Sendo assim, cabe acompanhar a evolução e os desdobramentos do relevante tema, em especial na esfera do Supremo Tribunal Federal.

 


[1] Cf. GARCIA, Gustavo Filipe Barbosa. Novo Código de Processo Civil: Lei 13.105/2015 – principais modificações. Rio de Janeiro: Forense, 2015.

 

[2] Cf. GARCIA, Gustavo Filipe Barbosa. Novo Código de Processo Civil e processo do trabalho. Salvador: JusPodivm, 2016.

 

[3] Cf. GARCIA, Gustavo Filipe Barbosa. Introdução ao estudo do direito: teoria geral do direito. 4. ed. São Paulo: Método, 2016. p. 138.

 

[4] “ADIN. Atos normativos 24 e 25/89, da Secretaria da Receita Federal. Juízo prévio de legalidade. Objeto inidôneo para o controle concentrado de constitucionalidade. Ação não conhecida. Agravo regimental improvido. A ação direta de inconstitucionalidade não e instrumento hábil ao controle da validade de atos normativos infra legais em face da lei sob cuja égide foram editados, ainda que, num desdobramento, se estabeleça, mediante previa aferição da inobservância dessa mesma lei, o confronto consequente com a Constituição Federal.
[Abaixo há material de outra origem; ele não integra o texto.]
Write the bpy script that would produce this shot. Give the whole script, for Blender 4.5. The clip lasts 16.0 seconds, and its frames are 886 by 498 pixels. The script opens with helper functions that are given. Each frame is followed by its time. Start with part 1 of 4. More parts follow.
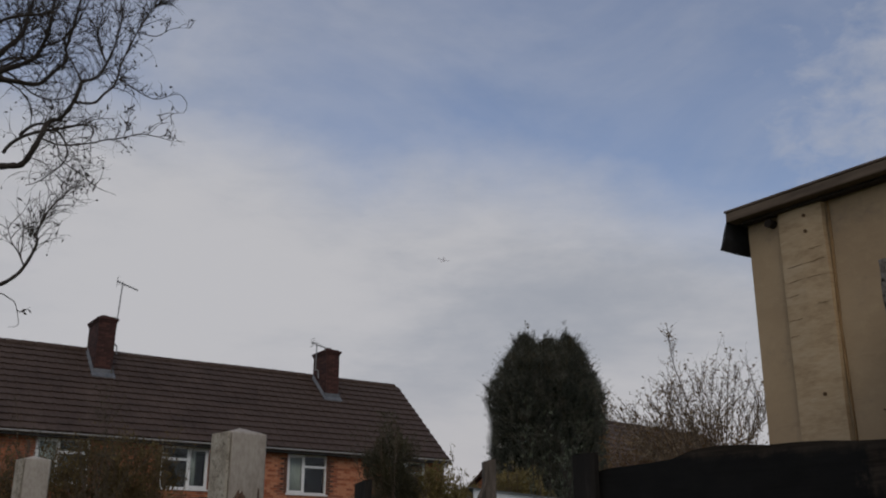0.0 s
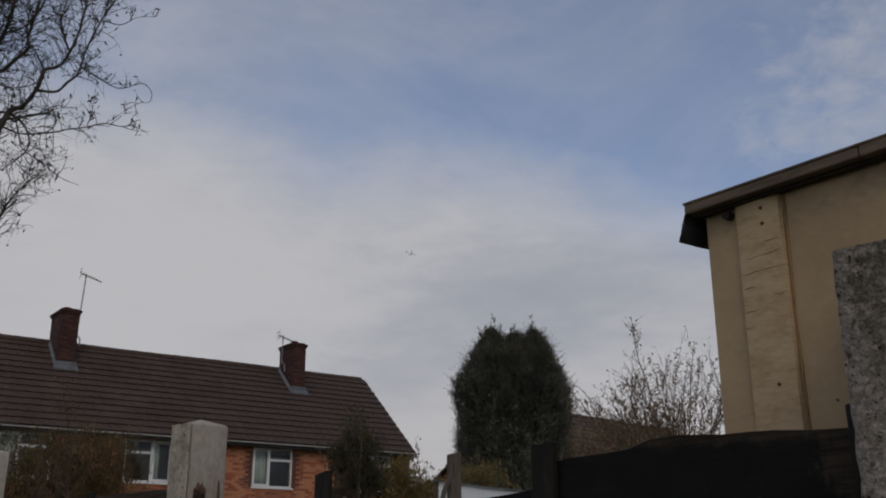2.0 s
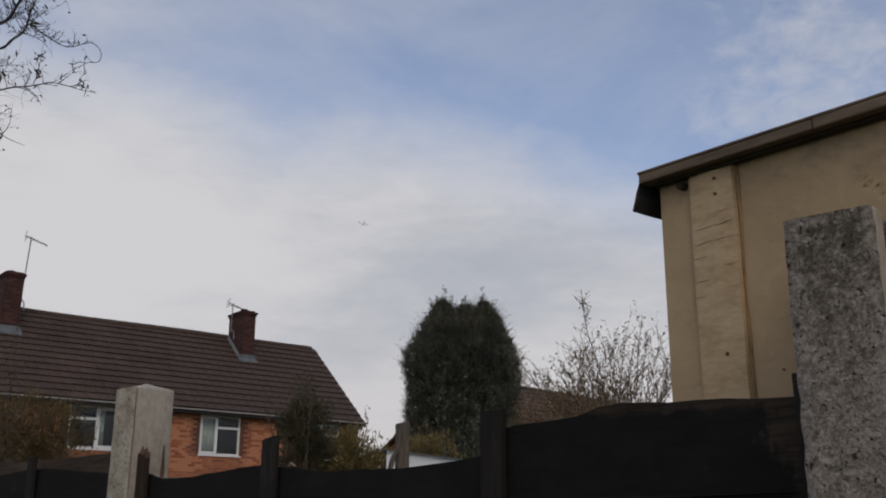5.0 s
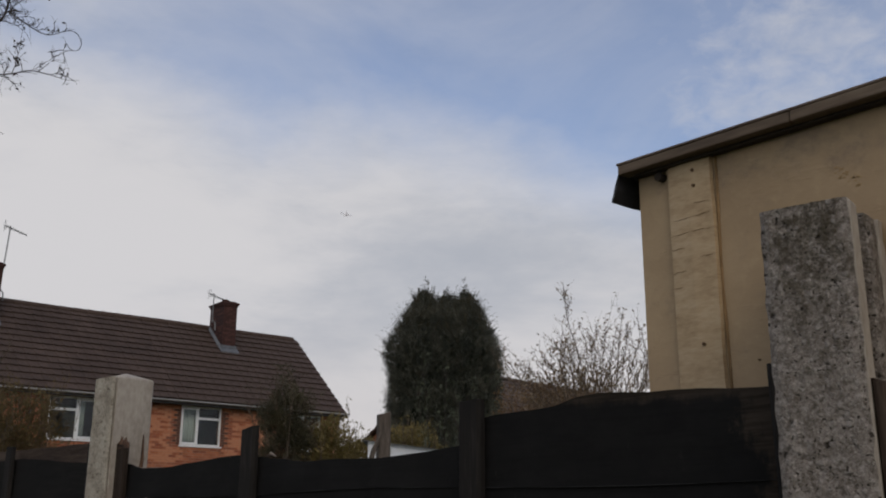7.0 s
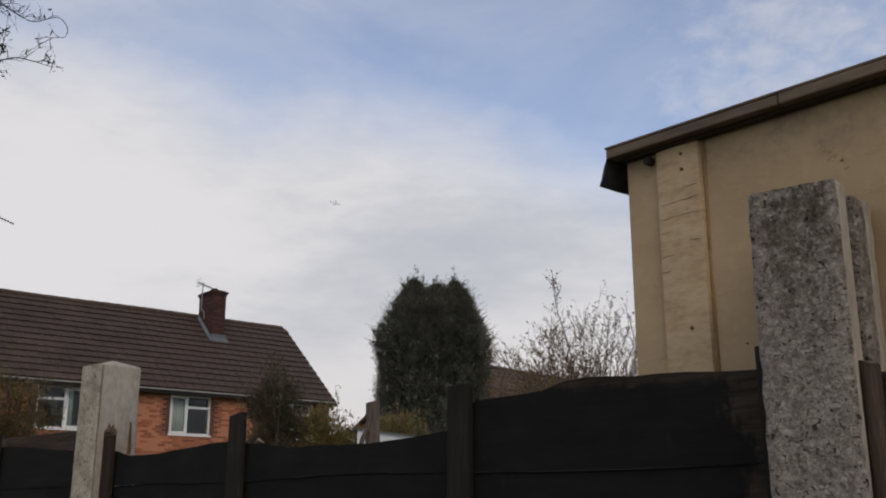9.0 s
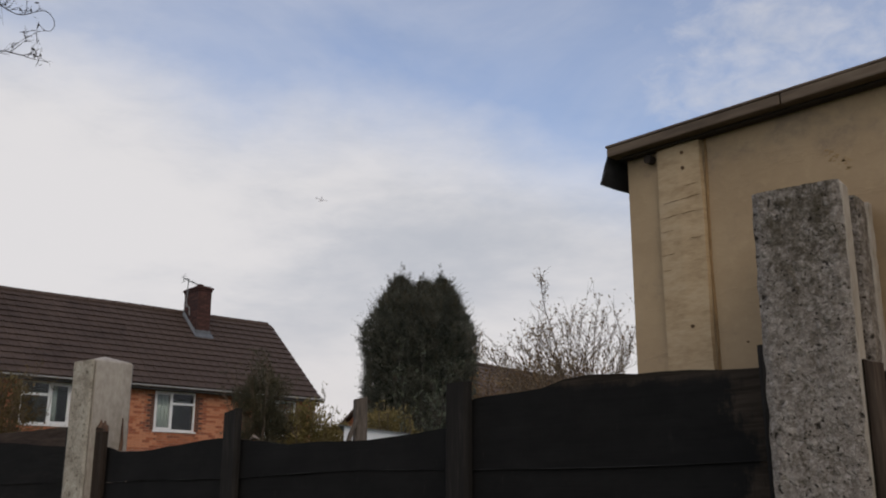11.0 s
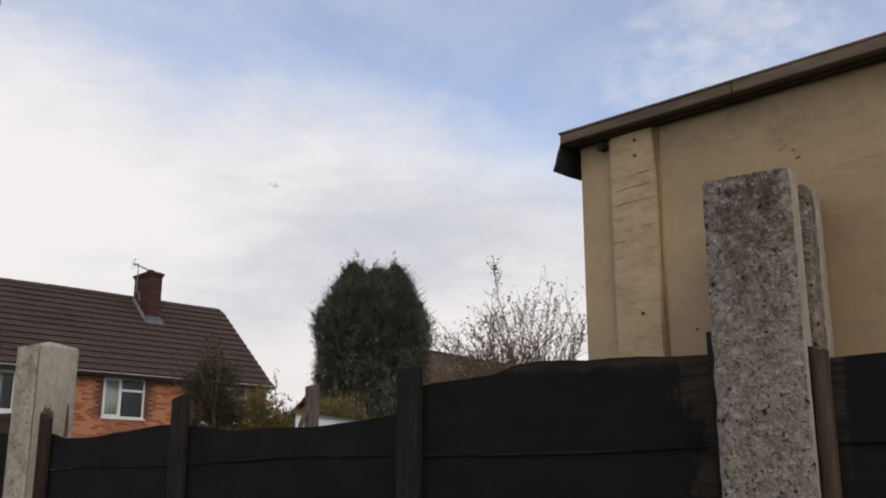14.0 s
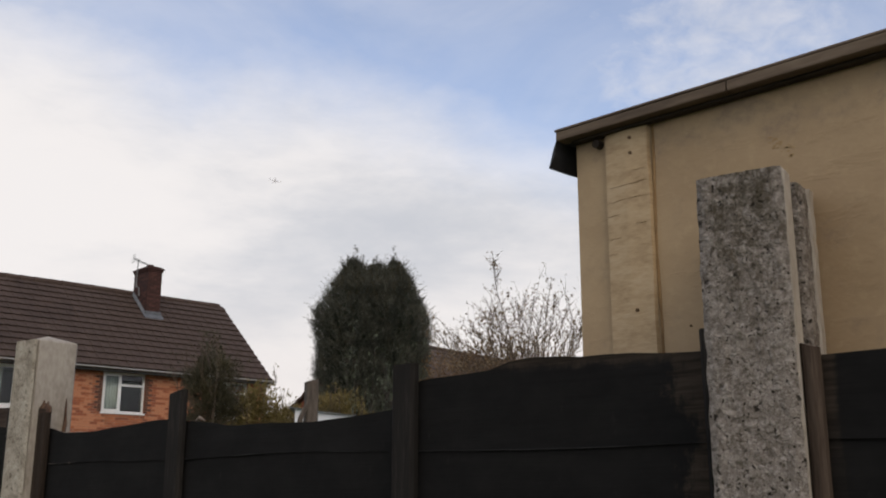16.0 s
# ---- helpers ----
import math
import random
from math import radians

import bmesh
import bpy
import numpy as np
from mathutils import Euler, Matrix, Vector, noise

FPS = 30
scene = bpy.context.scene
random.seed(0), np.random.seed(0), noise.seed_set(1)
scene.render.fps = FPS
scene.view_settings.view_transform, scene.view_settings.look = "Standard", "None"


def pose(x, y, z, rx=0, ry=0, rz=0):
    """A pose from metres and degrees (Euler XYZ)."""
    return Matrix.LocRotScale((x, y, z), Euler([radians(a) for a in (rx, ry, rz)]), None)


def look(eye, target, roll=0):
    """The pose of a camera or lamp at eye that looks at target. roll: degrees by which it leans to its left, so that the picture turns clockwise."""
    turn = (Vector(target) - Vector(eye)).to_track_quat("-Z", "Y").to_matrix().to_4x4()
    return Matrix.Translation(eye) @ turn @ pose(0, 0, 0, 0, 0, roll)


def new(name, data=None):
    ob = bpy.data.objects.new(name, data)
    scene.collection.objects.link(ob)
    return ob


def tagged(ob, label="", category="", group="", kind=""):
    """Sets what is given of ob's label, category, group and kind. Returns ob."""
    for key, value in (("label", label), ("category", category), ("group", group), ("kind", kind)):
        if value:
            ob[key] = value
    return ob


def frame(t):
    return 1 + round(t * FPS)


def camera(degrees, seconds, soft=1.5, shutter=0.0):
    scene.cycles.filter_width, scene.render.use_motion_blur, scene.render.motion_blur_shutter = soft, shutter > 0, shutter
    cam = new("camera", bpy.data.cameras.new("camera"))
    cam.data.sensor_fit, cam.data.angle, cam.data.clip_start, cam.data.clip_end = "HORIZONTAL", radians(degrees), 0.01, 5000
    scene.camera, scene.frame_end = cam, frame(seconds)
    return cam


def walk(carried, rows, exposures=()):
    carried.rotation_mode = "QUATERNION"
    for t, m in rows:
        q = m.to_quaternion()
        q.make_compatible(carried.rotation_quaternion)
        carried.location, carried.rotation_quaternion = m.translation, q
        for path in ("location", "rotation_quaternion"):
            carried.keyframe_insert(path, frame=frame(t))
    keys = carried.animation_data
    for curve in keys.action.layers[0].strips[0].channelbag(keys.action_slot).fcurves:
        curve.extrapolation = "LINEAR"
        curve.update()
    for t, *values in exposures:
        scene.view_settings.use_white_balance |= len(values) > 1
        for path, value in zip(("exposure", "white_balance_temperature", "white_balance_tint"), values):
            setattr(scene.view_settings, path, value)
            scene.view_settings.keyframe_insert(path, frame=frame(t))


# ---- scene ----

Crises de legalidade, caracterizadas pela inobservância, por parte da autoridade administrativa, do seu dever jurídico de subordinação normativa a lei, revelam-se estranhas ao controle normativo abstrato, cuja finalidade restringe-se, exclusivamente, a aferição de eventual descumprimento, desde que direto e frontal, das normas inscritas na Carta Politica. A ação direta de inconstitucionalidade - quando utilizada como instrumento de controle abstrato da mera legalidade dos atos editados pelo Poder Público - descaracteriza-se em sua precípua função político-jurídica, na medida em que, reduzindo-se em sua dimensão institucional, converte-se em meio processual desvinculado da finalidade para a qual” (STF, Pleno, AgR-ADI 264/DF, Rel.  Min. Celso de Mello, DJ 08.04.1994).

 

[5] “Ação direta de inconstitucionalidade. Resolução MPS/CGPC nº 26/2008. Ausência de situação de conflito direto e imediato entre esse ato estatal dotado de menor positividade jurídica e o texto da Constituição. Pretensão de inconstitucionalidade cuja análise submete-se, necessariamente, ao confronto prévio entre a Resolução questionada e a Lei Complementar nº 109/2001. Necessária formulação, em referido contexto, de juízo preliminar de legalidade. Objeto juridicamente inidôneo em sede de ação direta. Crises de legalidade são insuscetíveis de controle concentrado de constitucionalidade. Legitimidade do controle prévio, pelo relator da causa, dos requisitos formais inerentes à fiscalização normativa abstrata (RTJ 139/67). Ação direta de que não se conhece. Recurso de agravo. Razões recursais que não infirmam os argumentos da decisão agravada. Não provimento. A jurisprudência do Supremo Tribunal Federal firmou-se no sentido de que crises de legalidade – que irrompem no âmbito do sistema de direito positivo, caracterizadas pela inobservância, por parte da autoridade pública, do seu dever jurídico de subordinação normativa à lei – revelam-se, por sua natureza mesma, insuscetíveis de controle jurisdicional concentrado, pois a finalidade a que se acha vinculado o processo de fiscalização normativa abstrata restringe-se, tão somente, à aferição de situações configuradoras de inconstitucionalidade direta, imediata e frontal. Precedentes. O recurso de agravo a que se referem os arts. 545 e 557, § 1º, ambos do CPC, deve infirmar todos os fundamentos jurídicos em que se assenta a decisão agravada. O descumprimento dessa obrigação processual, por parte do recorrente, torna inviável o recurso de agravo por ele interposto. Precedentes” (STF, Pleno, AgR-ADI 4.644/DF, Rel.  Min. Celso de Mello, DJe 12.09.2014).

 

[6] “Agravo regimental em ação direta de inconstitucionalidade. Indeferimento da petição inicial. Anexo V do Decreto nº 3.048/99, na redação dada pelo Decreto nº 6.957/09. Enquadramento das atividades econômicas conforme o grau de incidência da incapacidade laborativa decorrente dos riscos ambientais do trabalho (GIILRAT). Ausência de conteúdo normativo no ato impugnado. Feição meramente administrativa. O regulamento extrai seu fundamento de validade, entre outros, do art. 22, § 3º, da Lei nº 8.212/91, que possibilita a modificação do dito enquadramento com base em estudos estatísticos promovidos pelo Ministério da Previdência Social. Eventual ausência de justificativa técnica geraria crise de legalidade, e não de constitucionalidade. Agravo a que se nega provimento” (STF, Pleno, AgR-ADI 4.677/DF, Rel. Min. Dias Toffoli, DJe 01.08.2012).